═══ SUPPLIED MATERIAL

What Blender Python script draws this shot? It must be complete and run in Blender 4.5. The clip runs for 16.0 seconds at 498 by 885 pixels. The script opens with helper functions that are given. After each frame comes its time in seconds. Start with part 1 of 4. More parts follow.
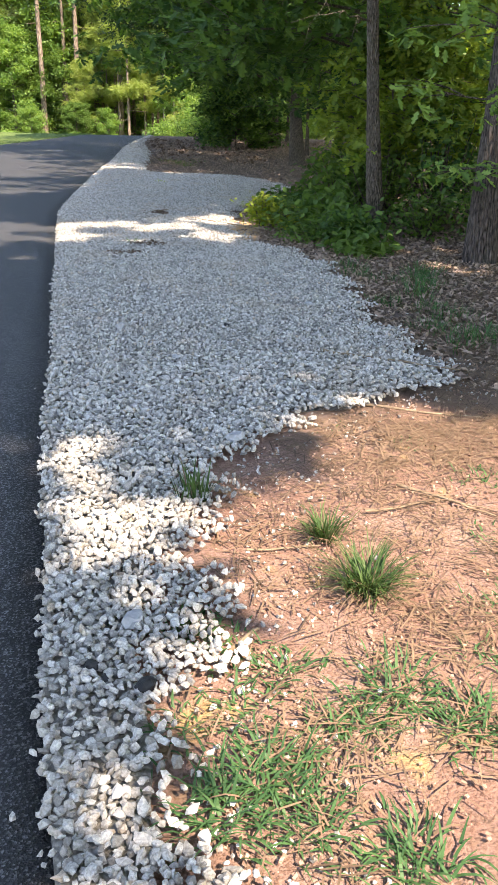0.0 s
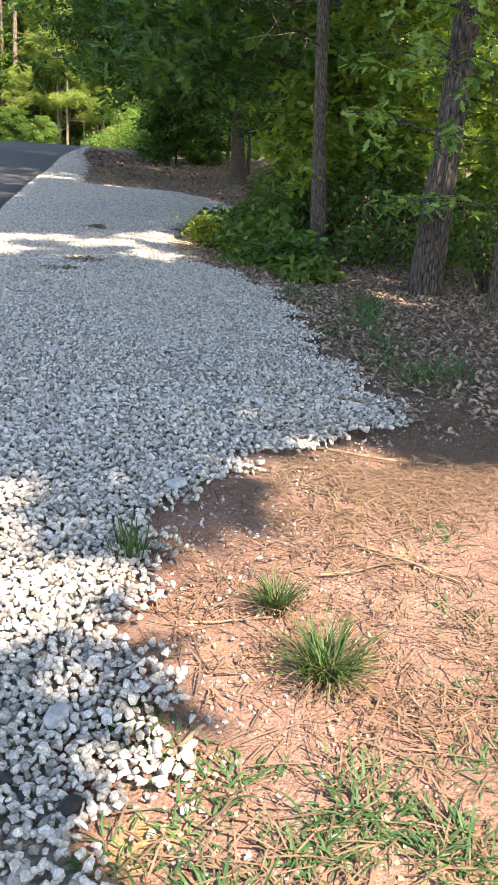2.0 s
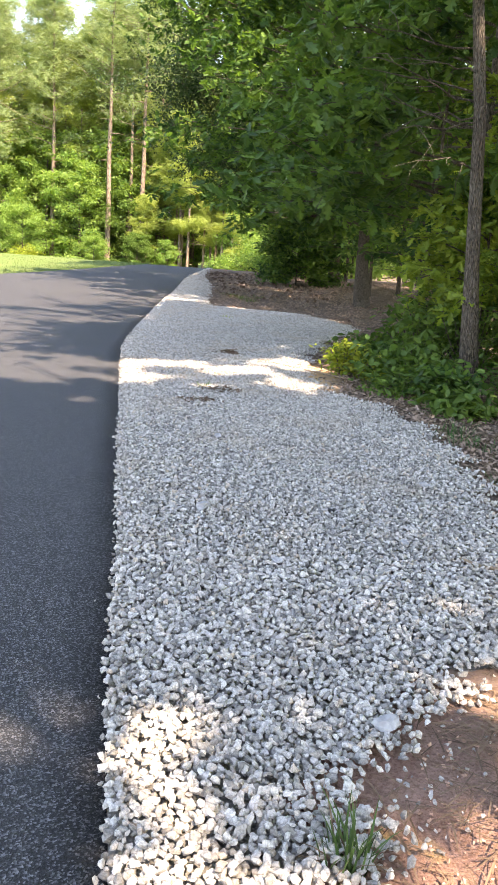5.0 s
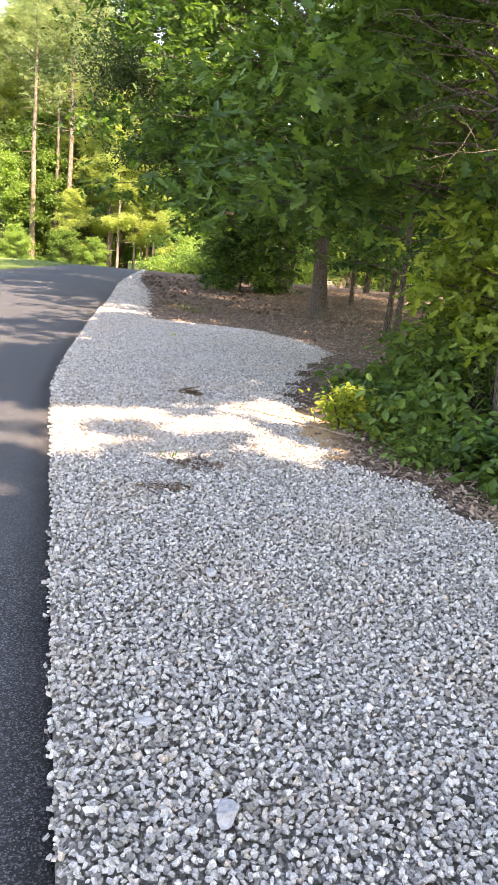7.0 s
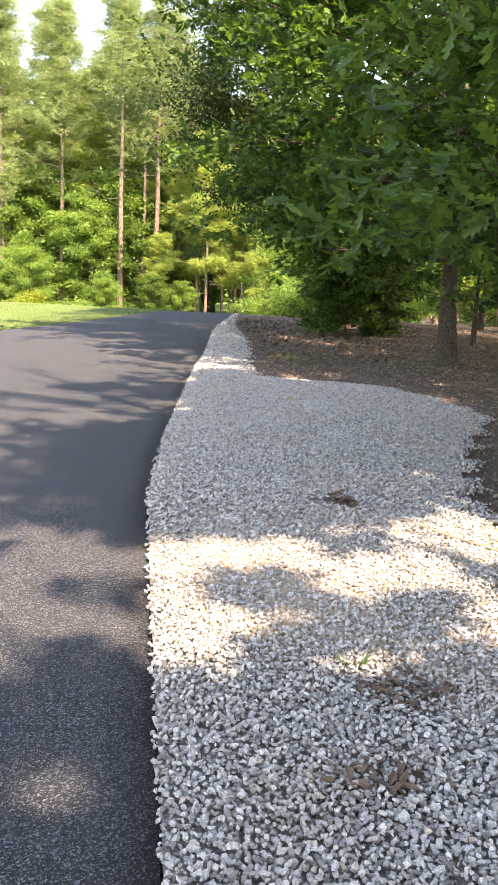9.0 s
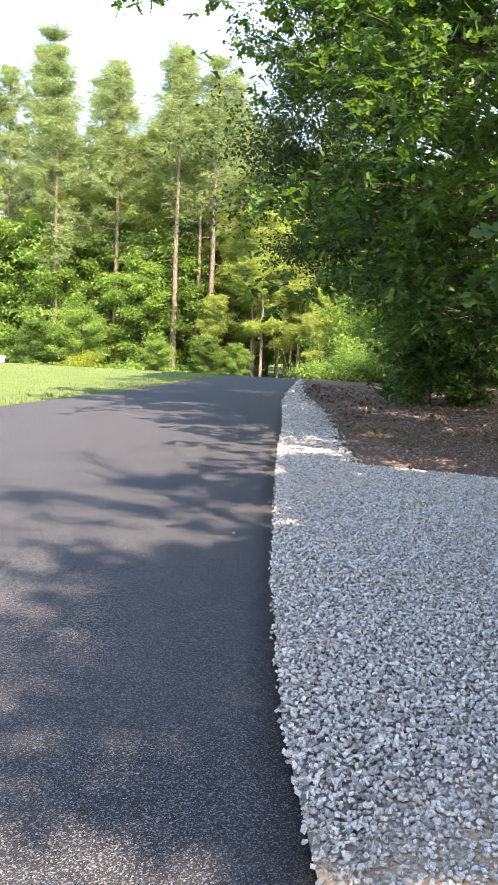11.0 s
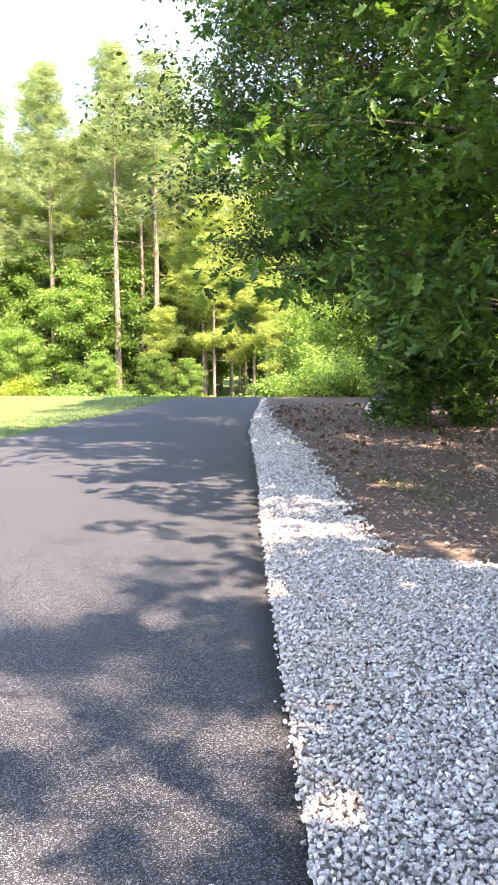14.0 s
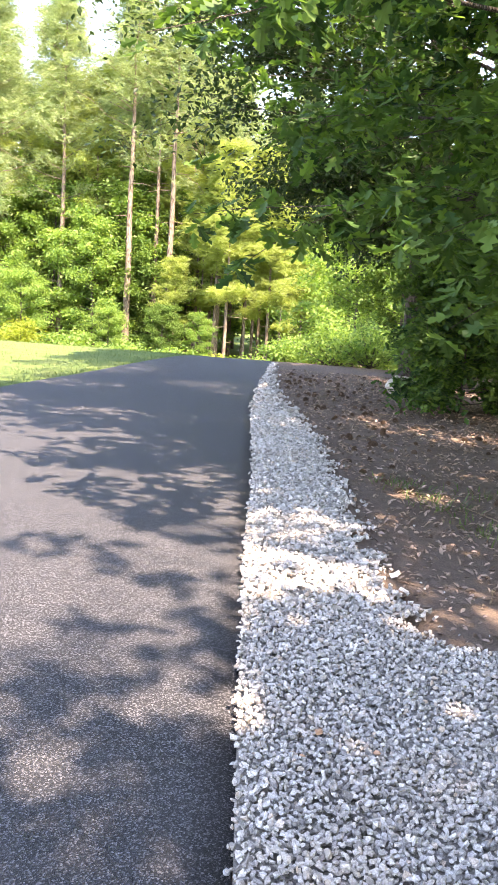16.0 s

══════

WHAT IS EXPECTED:
Omit the pictures, then quote the rest of the material above exactly.

COMPLETED TASK:
What Blender Python script draws this shot? It must be complete and run in Blender 4.5. The clip runs for 16.0 seconds at 498 by 885 pixels. The script opens with helper functions that are given. After each frame comes its time in seconds. Start with part 1 of 4. More parts follow.
0.0 s
2.0 s
5.0 s
7.0 s
9.0 s
11.0 s
14.0 s
16.0 s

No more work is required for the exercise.